An example of database misuse occurred in 2009 when the Journal of Psychiatric Research published a study that associated abortion to psychiatric disorders. The purpose of the study was to analyze associations between abortion history and psychiatric disorders, such as anxiety disorders (including panic disorder, PTSD, and agoraphobia) alongside substance abuse disorders and mood disorders.
However, the study was discredited in 2012 when scientists scrutinized the methodology of the study and found it severely faulty. The researchers had used "national data sets with reproductive history and mental health variables" to produce their findings. However, the researchers had failed to compare women (who had unplanned pregnancies and had abortions) to the group of women who did not have abortions, while focusing on psychiatric problems that occurred after the terminated pregnancies. As a result, the findings which appeared to give scientific credibility, gave rise to several states enacting legislation that required women to seek counseling before abortions, due to the potential of long-term mental health consequences.

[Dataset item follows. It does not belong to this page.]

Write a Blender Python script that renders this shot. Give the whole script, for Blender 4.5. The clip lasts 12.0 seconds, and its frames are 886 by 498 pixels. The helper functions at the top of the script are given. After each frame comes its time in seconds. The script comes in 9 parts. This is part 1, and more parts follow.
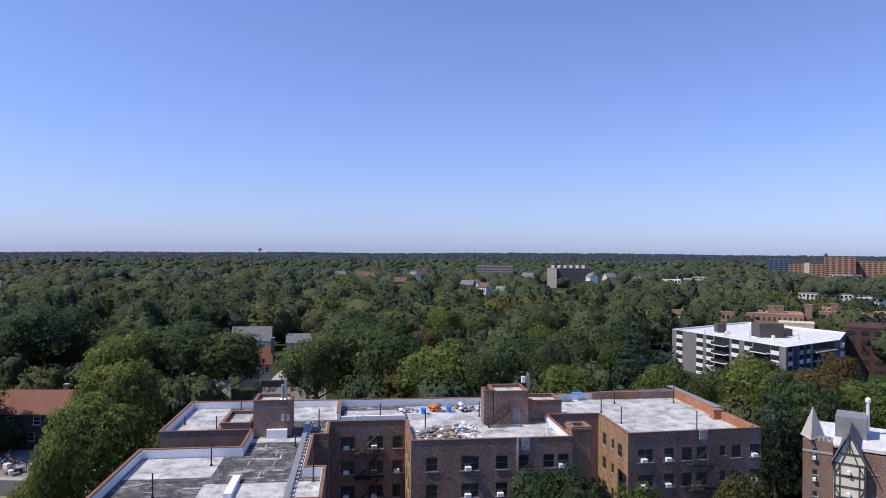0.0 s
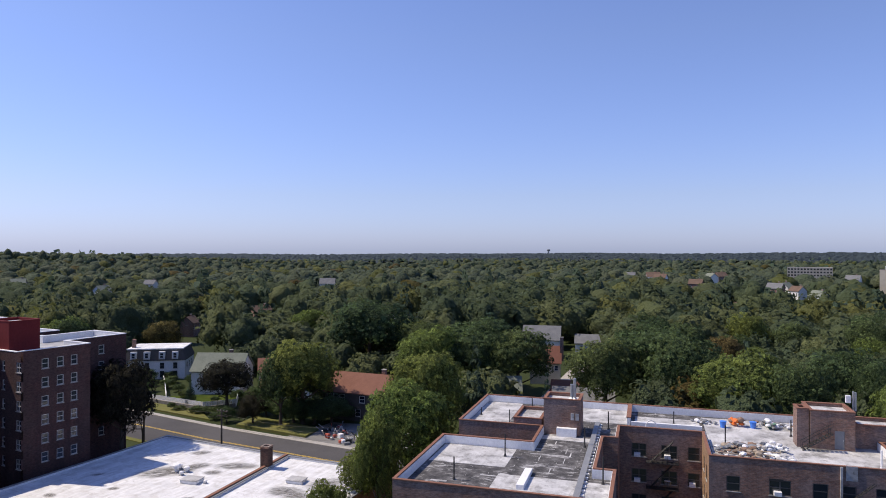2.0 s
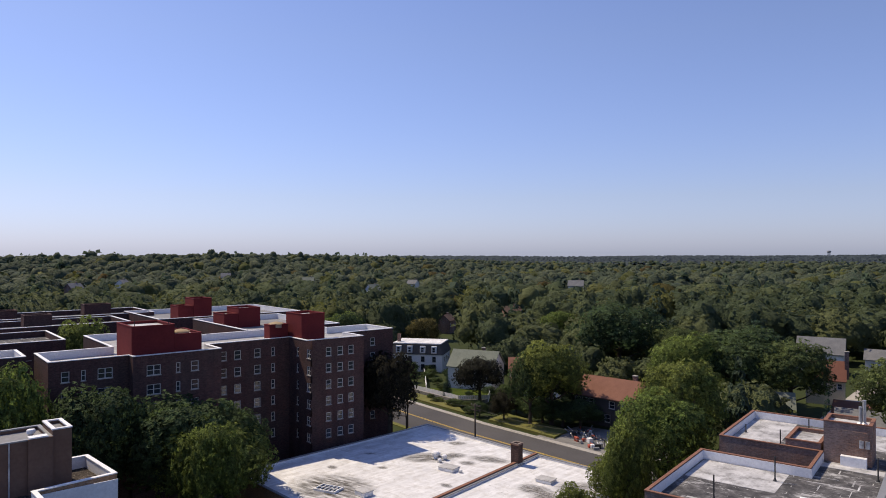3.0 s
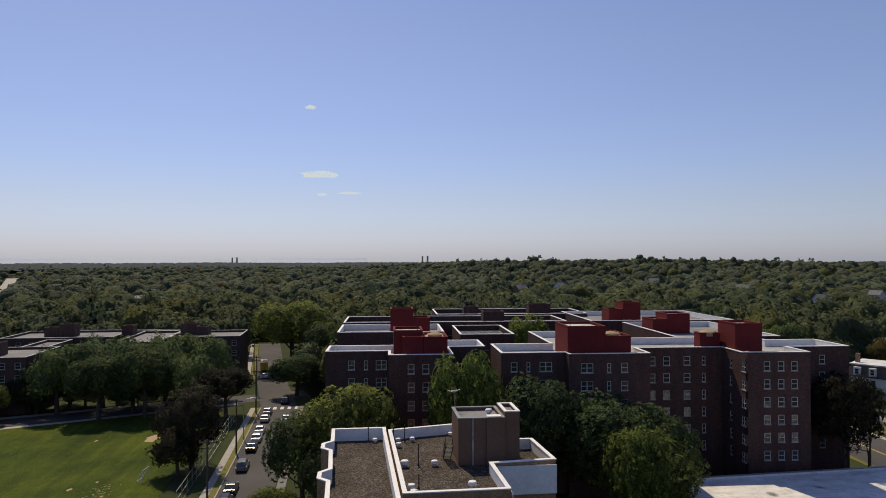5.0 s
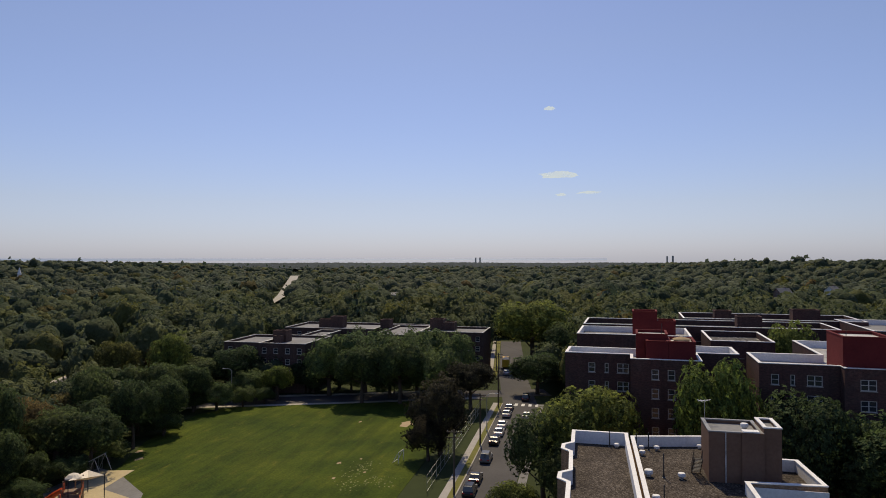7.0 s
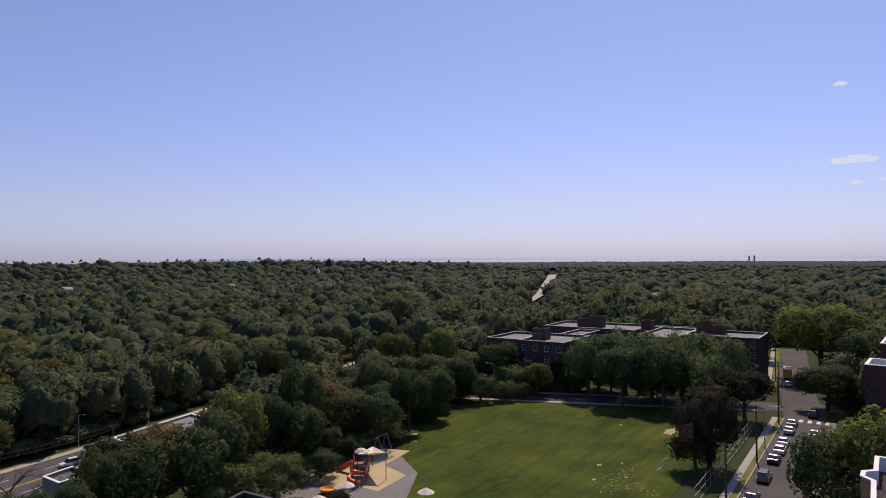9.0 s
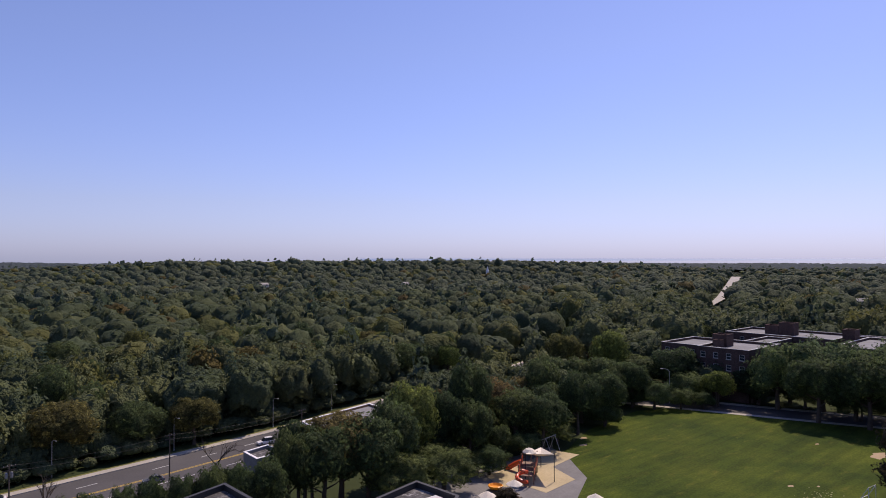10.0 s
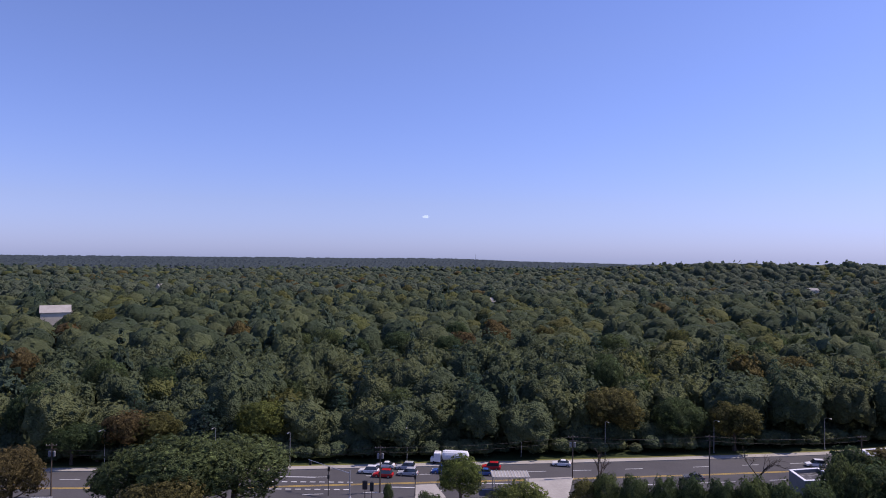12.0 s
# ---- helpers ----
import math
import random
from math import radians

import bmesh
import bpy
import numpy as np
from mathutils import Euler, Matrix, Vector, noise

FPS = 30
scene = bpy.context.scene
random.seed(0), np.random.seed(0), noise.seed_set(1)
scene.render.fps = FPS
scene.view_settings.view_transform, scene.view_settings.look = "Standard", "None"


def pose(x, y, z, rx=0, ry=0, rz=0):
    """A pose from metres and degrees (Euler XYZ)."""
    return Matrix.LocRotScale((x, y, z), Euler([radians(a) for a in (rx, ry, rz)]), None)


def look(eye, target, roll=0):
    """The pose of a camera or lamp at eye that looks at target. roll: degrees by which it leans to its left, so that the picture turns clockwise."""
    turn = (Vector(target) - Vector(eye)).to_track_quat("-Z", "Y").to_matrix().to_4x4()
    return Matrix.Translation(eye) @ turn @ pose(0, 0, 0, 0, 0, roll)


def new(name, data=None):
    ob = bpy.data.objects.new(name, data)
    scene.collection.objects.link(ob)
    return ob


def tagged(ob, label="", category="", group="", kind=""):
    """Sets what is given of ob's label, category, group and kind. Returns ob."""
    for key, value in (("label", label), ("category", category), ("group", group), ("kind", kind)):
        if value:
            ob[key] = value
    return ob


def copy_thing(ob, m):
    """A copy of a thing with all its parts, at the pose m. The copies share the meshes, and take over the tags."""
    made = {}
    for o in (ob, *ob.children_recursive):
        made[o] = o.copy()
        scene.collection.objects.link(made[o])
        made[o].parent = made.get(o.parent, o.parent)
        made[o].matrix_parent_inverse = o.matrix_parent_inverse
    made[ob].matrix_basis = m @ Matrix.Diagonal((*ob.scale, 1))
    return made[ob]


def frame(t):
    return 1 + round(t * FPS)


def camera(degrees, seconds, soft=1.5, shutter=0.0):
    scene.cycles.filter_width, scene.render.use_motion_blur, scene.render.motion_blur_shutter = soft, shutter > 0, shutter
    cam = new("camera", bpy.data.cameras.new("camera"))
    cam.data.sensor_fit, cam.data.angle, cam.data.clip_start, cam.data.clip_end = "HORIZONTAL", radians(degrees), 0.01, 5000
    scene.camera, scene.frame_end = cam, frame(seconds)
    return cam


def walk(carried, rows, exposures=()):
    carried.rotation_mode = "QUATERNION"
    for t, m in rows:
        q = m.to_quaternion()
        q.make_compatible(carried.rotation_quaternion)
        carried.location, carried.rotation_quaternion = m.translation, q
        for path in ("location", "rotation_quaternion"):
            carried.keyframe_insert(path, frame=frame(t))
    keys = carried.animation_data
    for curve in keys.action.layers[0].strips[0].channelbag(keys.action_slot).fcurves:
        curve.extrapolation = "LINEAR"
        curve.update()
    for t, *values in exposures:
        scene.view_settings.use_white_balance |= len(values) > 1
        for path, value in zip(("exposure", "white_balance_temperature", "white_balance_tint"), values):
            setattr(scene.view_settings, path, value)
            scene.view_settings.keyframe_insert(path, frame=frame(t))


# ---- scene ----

Another article, published in the New York Times, demonstrated how Electronic Health Records (EHR) systems could be manipulated by doctors to exaggerate the amount of care they provided for purposes of Medicare reimbursement.
While researchers struggle with technological issues in sharing data, social issues are also a barrier to sharing biological data. For instance, clinicians and researchers face unique challenges to sharing biological or health data within their medical communities, such as privacy concerns and patient privacy laws such as HIPAA.
According to a 2015 study focusing on the attitudes of practices of clinicians and scientific research staff, a majority of the respondents reported data sharing as important to their work, but signified that their expertise in the subject was low. Of the 190 respondents to the survey, 135 identified themselves as clinical or basic research scientists, and the population of the survey included clinical and basic research scientists in the Intramural Research Program at the National Institute of Health. The study also found that, among the respondents, sharing data directly with other clinicians was a common practice, but the subjects of the study had little practice uploading data to a repository.
Within the field of biomedical research, data sharing has been promoted as an important way for researchers to share and reuse data in order to fully capture the benefits towards personalized and precision medicine.
Data sharing in healthcare has remained a challenge for several reasons. Despite research advances in data sharing in healthcare, many healthcare organizations remain reluctant or unwilling to release medical data on account of privacy laws such as the Health Insurance Portability and Accountability Act (HIPAA). Moreover, sharing biological data between institutions requires protecting confidentiality for data that may span several organizations. Achieving data syntax and semantic heterogeneity while meeting diverse privacy requirements are all factors that pose barriers to data sharing.